Bisnis.com, JAKARTA - Menteri Investasi/Kepala Badan Koordinasi Penanaman Modal (BKPM), Bahlil Lahadalia menyatakan Indonesia memiliki potensi yang cukup besar untuk melakukan transisi menggunakan Energi Baru Terbarukan (EBT).
Sebagai negara tropis yang juga berada di garis khatulistiwa seharusnya ketersediaan sumber daya alam bukan menjadi penghambat Indonesia melakukan transisi energi. Namun, Bahlil menyebut ada masalah lain yang menyebabkan Indonesia hingga hari ini masih ketergantungan dengan sumberdaya fosil.
"Kita mempunyai cadangan PLTA, kita mempunyai matahari yang bagus, kita mempunyai angin, tapi memang investasinya lebih mahal," jelas Bahlil dalam MNC Invesment Forum 2022, Kamis (17/3/2022).
Menurut Bahlil biaya investasi yang besar membuat energi ramah lingkungan yang dihasilkan menjadi lebih mahal.
"Makanya dijual ke PLN nya lebih mahal, PLN mau murah tapi barang bagus, mana ada di republik ini harga murah barang bagus," sambung Bahlil.
Meski demikian Bahlil mengatakan pemerintah telah menargetkan setidaknya hingga 2025, 25 persen total listrik yang dipakai harus berasal dari EBT.
"Dengan demikian maka PLN tidak boleh main-main lagi, kalau PLN belum mampu menyesuaikan diri, kita akan membuka untuk investasi di dunia EBT tanpa melibatkan PLN," ujarnya.
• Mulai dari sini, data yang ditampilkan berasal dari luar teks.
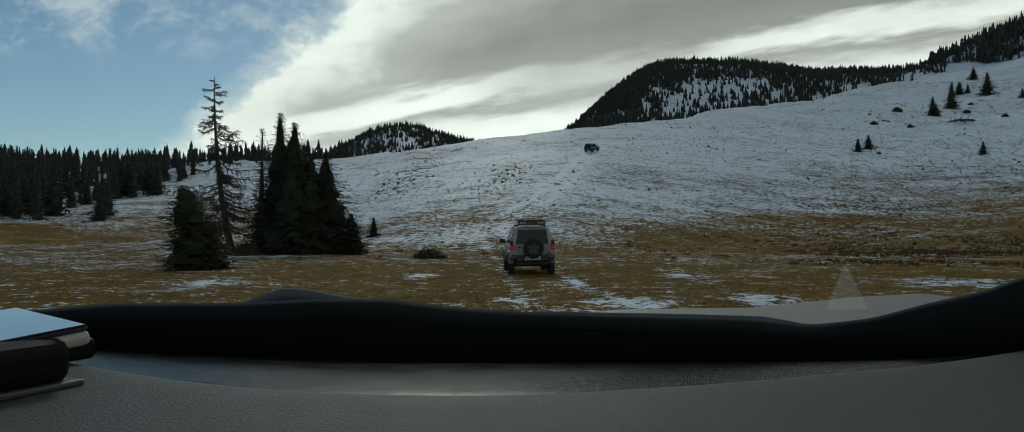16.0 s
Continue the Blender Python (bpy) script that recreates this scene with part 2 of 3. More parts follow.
def eased(az, table):
    """A table over the compass, rounded off between its entries."""
    if id(table) not in SOFT:
        fine = np.interp(FINE, AZ, table)
        padded = np.concatenate([np.full(12, fine[0]), fine, np.full(12, fine[-1])])
        SOFT[id(table)] = np.convolve(padded, KERNEL / KERNEL.sum(), "valid")
    return np.interp(az, FINE, SOFT[id(table)])


def height(x, y):
    x, y = np.asarray(x, float), np.asarray(y, float)
    dx, dy = x - 0.5, y - 8.0
    d = np.hypot(dx, dy)
    az = np.degrees(np.arctan2(dx, dy))
    foot, crest, far = eased(az, FOOT), eased(az, CREST), eased(az, FAR)
    top, peak = 1.1 + eased(az, CREST_RISE) * crest, 1.1 + eased(az, FAR_RISE) * far
    rise = top * np.clip((d - foot) / (crest - foot), 0, 1) ** (1.12 + 0.22 * smooth(-14, 30, az))
    dip = np.minimum(top - 2.5, peak)
    back = top + (dip - top) * smooth(crest, crest + 45, d)
    back = back + (peak - dip) * smooth(crest + 30, far, d) ** 1.1
    back = back - peak * 0.35 * smooth(far, far + 500, d)
    z = np.where(d < crest, rise, back)
    swell = 0.10 * np.sin(x * 0.09 + 0.6) * smooth(4, 30, d)
    z = z + swell * smooth(90, 50, d) + 0.05
    z = z + 0.05 * value_noise(x / 2.3, y / 2.3, 1) * smooth(400, 100, d)
    z = z + 0.022 * value_noise(x / 0.55, y / 0.55, 2) * smooth(90, 30, d)
    z = z + smooth(50, 160, d) * (0.9 * value_noise(x / 22, y / 22, 3) + 0.35 * value_noise(x / 7, y / 7, 4))
    z = z + smooth(260, 420, d) * 2.5 * value_noise(x / 45, y / 45, 5)
    z = z + 0.05 * np.exp(-((y - 15) / 9) ** 2) * np.exp(-(x / 25) ** 2)
    bank = np.exp(-((x + 17) / 9) ** 2 - ((y - 53) / 9) ** 2)
    hump = np.exp(-((x + 3.4) / 5) ** 2 - ((y - 34) / 5) ** 2)
    return z + 0.75 * bank + 0.16 * hump


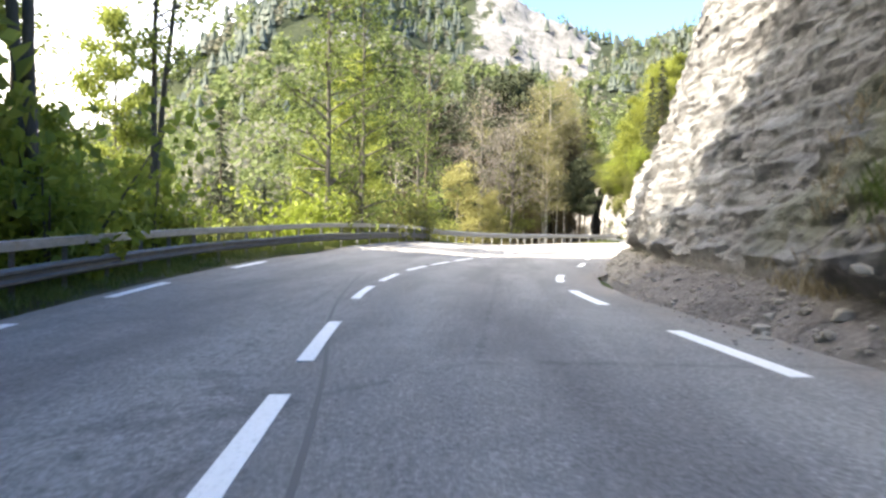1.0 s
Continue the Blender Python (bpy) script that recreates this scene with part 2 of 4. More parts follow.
def mountain_material():
    m = Mat("mountain side", 0.95, 0.1)
    n = m.noise(0.035, 7, 0.7)
    c = m.ramp(n, (0.3, (0.028, 0.038, 0.024)), (0.55, (0.045, 0.056, 0.03)), (0.75, (0.075, 0.08, 0.045)))
    rock = m.ramp(m.noise(0.07, 10, 0.85, m.coord((1, 1, 0.35))), (0.36, (0.06, 0.062, 0.06)), (0.5, (0.19, 0.188, 0.184)), (0.68, (0.34, 0.335, 0.327)))
    mask = m.ramp(m.math("ADD", m.attr("bare"), m.math("MULTIPLY", m.math("SUBTRACT", m.noise(0.03, 9, 0.75), 0.5), 2.4)), (0.50, 0.0), (0.60, 1.0))
    m.color(m.mix(mask, c, rock)).bump(m.noise(0.08, 8, 0.75), 1.0, 9.0)
    return m.m


def steel_material():
    m = Mat("galvanised steel", 0.55, 0.5, 0.55)
    n = m.noise(3.0, 5, 0.6, m.coord((1, 1, 3)))
    c = m.ramp(n, (0.3, (0.16, 0.165, 0.165)), (0.7, (0.29, 0.297, 0.297)))
    c = m.mix(m.ramp(m.noise(1.1, 6, 0.7), (0.62, 0.0), (0.75, 0.5)), c, (0.22, 0.17, 0.12))
    m.color(c).bump(n, 0.15, 0.01)
    return m.m


# darker copy of the steel: the lower rail's shade is in its colour
def shaded_steel_material():
    m = Mat("shaded steel", 0.6, 0.4, 0.4)
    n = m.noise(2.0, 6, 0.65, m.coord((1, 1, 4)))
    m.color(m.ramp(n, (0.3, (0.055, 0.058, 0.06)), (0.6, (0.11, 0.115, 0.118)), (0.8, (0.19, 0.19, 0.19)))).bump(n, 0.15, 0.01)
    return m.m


def stone_material():
    m = Mat("loose stone", 0.92, 0.2)
    f = m.noise(5.0, 7, 0.7)
    c = m.ramp(f, (0.3, (0.15, 0.143, 0.128)), (0.6, (0.30, 0.288, 0.262)), (0.8, (0.46, 0.448, 0.42)))
    c = m.mix(m.math("MULTIPLY", m.island(), 0.55), c, (0.26, 0.23, 0.18))
    m.color(c).bump(f, 0.8, 0.05)
    return m.m


ASPHALT, PAINT, ROCK, GROUND = asphalt_material(), paint_material(), rock_material(), ground_material()
MOUNTAIN, STEEL, STONE = mountain_material(), steel_material(), stone_material()
STEEL_SHADED = shaded_steel_material()
SEAL = Mat("bitumen seal", 0.7, 0.4).color((0.085, 0.084, 0.082)).m
REFLECT = Mat("white reflector", 0.4, 0.5).color((0.82, 0.82, 0.80)).m
LEAF_BEECH = leaf_material("young beech leaves", (0.12, 0.15, 0.03), (0.205, 0.245, 0.048), (0.31, 0.355, 0.08), 0.5)
LEAF_LIME = leaf_material("lime green leaves", (0.11, 0.145, 0.022), (0.185, 0.235, 0.034), (0.27, 0.325, 0.058), 0.5)
LEAF_SPRING = leaf_material("olive spring leaves", (0.095, 0.11, 0.019), (0.165, 0.19, 0.03), (0.25, 0.278, 0.052), 0.45)
LEAF_OCHRE = leaf_material("ochre spring leaves", (0.16, 0.15, 0.055), (0.25, 0.24, 0.085), (0.34, 0.325, 0.125), 0.45)
LEAF_PALE = leaf_material("pale budding twigs", (0.11, 0.10, 0.055), (0.165, 0.155, 0.075), (0.24, 0.23, 0.10), 0.4)
LEAF_OLIVE = leaf_material("olive shrub leaves", (0.06, 0.075, 0.022), (0.11, 0.125, 0.032), (0.18, 0.19, 0.052), 0.4)
LEAF_BROWN = leaf_material("brown thicket twigs", (0.045, 0.034, 0.022), (0.085, 0.066, 0.042), (0.13, 0.11, 0.065), 0.2)
LEAF_ALDER = leaf_material("green alder leaves", (0.05, 0.075, 0.018), (0.09, 0.125, 0.028), (0.16, 0.2, 0.05), 0.4)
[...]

Bahlil menegaskan sudah waktunya Indonesia harus memaksakan untuk penggunaan EBT digunakan oleh masyarakat. "Kita harus memaksakan agar energi baru terbarukan ini dipakai, karena kita kaya (SDA)," kata Bahlil.
Sementara itu, untuk saat ini EBT baru diwajibkan untuk produk-produk hilirisasi harus menggunakan EBT. Itu pun karena syarat untuk masuk ke pasar global.
"Itu kalau kita mau menguasai pasar global," ungkap Bahlil.